* **Task details**: For each line below that includes the word "with", make a copy.

— START OF Given data —

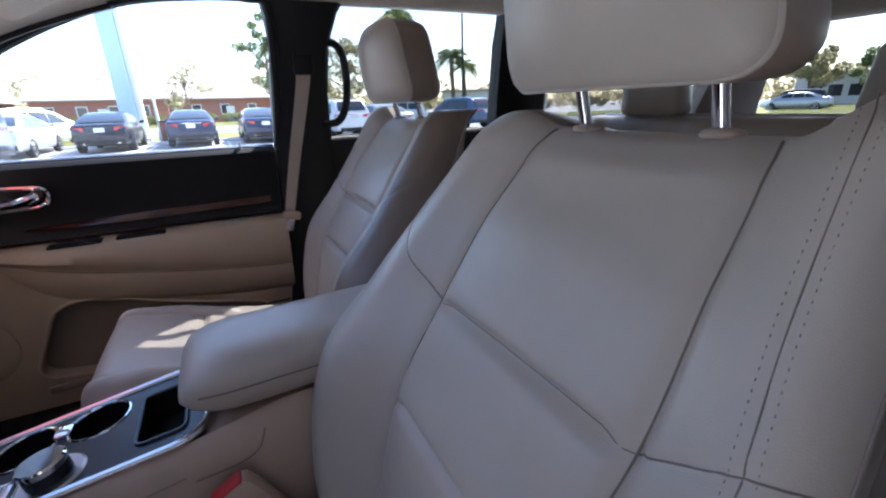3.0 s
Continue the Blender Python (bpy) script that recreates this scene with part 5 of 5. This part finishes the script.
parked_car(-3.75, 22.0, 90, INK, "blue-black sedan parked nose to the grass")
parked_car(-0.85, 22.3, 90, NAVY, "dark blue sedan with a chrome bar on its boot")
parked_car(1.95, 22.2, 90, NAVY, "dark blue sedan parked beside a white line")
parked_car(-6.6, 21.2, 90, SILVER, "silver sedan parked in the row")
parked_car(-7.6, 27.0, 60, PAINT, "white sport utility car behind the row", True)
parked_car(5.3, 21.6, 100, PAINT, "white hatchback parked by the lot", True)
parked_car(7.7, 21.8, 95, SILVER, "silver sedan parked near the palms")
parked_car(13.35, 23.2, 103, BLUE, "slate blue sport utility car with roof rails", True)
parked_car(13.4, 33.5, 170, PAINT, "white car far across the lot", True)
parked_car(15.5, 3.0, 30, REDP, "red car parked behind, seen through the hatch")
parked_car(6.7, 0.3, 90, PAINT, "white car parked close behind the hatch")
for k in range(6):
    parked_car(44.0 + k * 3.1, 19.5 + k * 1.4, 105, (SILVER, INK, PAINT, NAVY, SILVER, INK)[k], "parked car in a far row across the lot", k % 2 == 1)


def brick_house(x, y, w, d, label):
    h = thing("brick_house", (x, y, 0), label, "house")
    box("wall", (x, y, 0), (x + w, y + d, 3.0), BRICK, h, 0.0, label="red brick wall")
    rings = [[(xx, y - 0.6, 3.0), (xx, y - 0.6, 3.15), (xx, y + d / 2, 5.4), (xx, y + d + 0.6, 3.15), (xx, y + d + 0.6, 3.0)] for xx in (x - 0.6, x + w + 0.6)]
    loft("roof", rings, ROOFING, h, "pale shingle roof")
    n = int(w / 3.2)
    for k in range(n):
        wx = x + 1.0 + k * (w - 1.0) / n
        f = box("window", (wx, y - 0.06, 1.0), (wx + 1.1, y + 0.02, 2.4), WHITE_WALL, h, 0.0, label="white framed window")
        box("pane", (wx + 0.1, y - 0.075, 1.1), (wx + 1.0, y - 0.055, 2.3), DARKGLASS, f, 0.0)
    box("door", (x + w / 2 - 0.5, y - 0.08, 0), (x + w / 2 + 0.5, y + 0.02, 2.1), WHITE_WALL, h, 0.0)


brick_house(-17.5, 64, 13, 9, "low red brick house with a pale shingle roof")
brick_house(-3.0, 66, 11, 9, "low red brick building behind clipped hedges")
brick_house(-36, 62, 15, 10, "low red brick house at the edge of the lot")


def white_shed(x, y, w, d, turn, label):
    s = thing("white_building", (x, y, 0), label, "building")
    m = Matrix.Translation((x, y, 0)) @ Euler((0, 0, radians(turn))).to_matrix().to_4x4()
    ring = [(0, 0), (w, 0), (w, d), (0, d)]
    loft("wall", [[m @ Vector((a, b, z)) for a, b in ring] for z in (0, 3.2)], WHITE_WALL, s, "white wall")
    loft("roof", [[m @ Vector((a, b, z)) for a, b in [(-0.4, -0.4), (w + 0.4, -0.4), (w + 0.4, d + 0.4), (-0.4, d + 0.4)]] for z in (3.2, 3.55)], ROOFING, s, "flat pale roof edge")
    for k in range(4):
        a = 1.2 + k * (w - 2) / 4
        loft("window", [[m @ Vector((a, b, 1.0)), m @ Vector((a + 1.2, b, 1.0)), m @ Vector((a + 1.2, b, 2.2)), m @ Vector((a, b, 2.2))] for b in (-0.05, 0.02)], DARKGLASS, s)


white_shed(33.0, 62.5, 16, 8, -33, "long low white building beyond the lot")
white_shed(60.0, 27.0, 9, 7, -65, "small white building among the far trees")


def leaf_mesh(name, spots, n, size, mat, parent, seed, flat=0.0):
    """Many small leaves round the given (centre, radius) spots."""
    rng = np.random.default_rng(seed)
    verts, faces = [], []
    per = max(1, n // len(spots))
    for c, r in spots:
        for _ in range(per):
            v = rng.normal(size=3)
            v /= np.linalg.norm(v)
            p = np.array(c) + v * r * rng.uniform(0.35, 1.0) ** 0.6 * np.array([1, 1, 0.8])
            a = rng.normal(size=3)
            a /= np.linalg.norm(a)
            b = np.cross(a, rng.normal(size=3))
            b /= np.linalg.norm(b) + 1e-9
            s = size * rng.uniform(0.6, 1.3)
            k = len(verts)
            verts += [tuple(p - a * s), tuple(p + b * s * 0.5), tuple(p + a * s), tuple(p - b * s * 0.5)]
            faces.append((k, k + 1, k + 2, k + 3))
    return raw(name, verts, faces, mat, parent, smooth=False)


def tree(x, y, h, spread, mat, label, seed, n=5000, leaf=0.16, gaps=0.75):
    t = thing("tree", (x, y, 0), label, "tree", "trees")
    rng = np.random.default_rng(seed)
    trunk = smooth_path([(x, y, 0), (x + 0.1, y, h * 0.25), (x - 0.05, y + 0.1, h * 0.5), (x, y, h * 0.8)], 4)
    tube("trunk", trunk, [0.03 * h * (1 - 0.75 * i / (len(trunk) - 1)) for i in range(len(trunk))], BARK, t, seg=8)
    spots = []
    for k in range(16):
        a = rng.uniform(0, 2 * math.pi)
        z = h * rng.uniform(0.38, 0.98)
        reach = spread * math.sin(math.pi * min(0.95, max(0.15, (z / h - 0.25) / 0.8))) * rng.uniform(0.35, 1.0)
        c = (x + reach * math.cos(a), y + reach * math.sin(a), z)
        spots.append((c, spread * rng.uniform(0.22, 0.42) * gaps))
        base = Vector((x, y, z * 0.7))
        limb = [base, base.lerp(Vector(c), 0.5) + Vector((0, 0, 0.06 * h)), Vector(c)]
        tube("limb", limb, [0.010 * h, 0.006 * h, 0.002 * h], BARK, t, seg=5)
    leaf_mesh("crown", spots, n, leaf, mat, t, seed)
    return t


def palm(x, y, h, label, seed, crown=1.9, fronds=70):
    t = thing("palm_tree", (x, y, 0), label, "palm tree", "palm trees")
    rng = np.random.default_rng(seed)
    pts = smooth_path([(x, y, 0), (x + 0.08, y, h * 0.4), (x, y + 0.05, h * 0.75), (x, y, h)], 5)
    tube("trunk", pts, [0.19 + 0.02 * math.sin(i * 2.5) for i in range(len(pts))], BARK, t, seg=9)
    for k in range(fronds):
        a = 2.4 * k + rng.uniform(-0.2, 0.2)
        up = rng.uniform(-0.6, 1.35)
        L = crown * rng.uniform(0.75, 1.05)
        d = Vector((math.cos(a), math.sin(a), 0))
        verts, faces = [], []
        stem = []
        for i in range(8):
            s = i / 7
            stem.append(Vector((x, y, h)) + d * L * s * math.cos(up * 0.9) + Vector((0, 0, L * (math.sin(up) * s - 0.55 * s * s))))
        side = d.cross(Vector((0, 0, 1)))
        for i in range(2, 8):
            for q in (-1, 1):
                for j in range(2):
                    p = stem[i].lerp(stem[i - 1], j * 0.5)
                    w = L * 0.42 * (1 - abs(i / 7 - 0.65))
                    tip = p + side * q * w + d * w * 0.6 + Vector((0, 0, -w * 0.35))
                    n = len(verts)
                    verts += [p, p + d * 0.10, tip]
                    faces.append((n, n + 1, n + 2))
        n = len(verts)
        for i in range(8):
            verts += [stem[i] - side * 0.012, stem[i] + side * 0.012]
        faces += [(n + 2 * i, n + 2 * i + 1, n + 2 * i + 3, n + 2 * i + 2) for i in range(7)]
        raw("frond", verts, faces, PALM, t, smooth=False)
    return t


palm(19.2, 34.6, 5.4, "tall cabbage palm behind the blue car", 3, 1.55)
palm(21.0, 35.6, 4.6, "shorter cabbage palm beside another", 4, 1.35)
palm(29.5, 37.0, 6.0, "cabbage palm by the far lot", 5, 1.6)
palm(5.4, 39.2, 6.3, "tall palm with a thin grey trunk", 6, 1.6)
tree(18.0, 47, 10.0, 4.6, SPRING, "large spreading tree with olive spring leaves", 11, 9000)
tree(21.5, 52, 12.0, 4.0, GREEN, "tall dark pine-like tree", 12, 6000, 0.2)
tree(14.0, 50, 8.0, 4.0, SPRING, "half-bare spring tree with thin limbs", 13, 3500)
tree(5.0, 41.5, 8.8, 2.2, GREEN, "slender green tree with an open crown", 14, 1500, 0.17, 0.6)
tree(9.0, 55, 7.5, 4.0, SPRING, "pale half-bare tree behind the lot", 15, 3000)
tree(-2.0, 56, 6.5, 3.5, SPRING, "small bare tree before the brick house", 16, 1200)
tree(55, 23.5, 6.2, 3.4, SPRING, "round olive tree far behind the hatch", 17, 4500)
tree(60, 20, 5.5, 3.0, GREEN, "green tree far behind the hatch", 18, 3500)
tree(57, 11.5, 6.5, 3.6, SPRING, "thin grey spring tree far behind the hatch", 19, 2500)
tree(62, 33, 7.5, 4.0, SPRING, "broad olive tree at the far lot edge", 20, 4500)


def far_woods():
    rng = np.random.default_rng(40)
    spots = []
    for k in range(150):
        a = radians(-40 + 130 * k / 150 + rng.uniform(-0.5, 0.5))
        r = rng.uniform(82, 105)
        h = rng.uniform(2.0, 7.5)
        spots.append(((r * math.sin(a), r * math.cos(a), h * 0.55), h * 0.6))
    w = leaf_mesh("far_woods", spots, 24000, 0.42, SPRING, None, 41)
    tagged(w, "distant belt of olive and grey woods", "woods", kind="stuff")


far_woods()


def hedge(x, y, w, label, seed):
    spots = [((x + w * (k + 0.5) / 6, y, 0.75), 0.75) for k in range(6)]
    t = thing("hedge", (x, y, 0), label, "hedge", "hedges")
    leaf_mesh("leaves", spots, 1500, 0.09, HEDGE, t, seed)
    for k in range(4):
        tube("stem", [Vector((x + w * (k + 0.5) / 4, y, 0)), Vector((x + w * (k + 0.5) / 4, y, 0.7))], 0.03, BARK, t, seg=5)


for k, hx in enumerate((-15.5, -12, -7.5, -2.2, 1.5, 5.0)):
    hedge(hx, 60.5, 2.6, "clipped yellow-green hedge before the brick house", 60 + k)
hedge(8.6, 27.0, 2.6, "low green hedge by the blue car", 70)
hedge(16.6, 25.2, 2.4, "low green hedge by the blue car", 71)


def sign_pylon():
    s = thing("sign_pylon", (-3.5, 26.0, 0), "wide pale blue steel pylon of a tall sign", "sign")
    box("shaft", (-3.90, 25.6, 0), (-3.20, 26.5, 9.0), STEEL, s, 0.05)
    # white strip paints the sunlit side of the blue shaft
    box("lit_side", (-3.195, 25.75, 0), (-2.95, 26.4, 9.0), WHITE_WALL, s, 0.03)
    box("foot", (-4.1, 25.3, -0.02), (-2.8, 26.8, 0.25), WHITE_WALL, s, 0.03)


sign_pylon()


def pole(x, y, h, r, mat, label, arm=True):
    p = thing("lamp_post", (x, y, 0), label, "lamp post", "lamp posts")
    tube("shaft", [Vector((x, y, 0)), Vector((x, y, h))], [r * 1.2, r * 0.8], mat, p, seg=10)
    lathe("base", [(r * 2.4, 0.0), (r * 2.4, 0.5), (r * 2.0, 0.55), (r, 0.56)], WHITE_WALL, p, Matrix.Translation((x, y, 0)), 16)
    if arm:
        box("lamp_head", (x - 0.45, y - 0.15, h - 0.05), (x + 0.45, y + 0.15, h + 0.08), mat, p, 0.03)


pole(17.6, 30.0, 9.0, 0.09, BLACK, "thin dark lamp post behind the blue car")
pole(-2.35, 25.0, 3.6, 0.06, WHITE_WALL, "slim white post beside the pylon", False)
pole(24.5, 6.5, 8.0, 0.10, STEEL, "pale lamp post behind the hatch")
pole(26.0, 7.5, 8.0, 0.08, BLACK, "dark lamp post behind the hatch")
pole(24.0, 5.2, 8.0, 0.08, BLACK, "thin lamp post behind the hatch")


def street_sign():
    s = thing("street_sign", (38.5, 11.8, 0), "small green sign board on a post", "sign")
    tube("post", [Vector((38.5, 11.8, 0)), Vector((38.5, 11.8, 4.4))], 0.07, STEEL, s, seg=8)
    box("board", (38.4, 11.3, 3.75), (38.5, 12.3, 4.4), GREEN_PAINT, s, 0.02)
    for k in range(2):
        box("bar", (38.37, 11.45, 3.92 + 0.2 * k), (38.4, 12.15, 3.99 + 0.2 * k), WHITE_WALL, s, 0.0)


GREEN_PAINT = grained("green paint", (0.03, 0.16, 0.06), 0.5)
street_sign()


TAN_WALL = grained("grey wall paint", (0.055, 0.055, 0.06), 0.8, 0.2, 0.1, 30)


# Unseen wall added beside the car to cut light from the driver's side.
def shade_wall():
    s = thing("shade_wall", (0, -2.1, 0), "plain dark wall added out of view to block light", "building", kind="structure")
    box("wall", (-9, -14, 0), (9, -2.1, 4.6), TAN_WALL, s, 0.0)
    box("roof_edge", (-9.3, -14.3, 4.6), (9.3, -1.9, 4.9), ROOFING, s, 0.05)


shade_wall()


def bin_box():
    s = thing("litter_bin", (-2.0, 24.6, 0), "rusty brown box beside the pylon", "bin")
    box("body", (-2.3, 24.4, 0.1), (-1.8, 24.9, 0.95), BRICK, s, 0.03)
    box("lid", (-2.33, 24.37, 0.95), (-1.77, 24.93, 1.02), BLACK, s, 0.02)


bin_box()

— END OF Given data —

* **Written answer**:
Continue the Blender Python (bpy) script that recreates this scene with part 5 of 5. This part finishes the script.
parked_car(-0.85, 22.3, 90, NAVY, "dark blue sedan with a chrome bar on its boot")
parked_car(13.35, 23.2, 103, BLUE, "slate blue sport utility car with roof rails", True)
brick_house(-17.5, 64, 13, 9, "low red brick house with a pale shingle roof")
palm(5.4, 39.2, 6.3, "tall palm with a thin grey trunk", 6, 1.6)
tree(18.0, 47, 10.0, 4.6, SPRING, "large spreading tree with olive spring leaves", 11, 9000)
tree(14.0, 50, 8.0, 4.0, SPRING, "half-bare spring tree with thin limbs", 13, 3500)
tree(5.0, 41.5, 8.8, 2.2, GREEN, "slender green tree with an open crown", 14, 1500, 0.17, 0.6)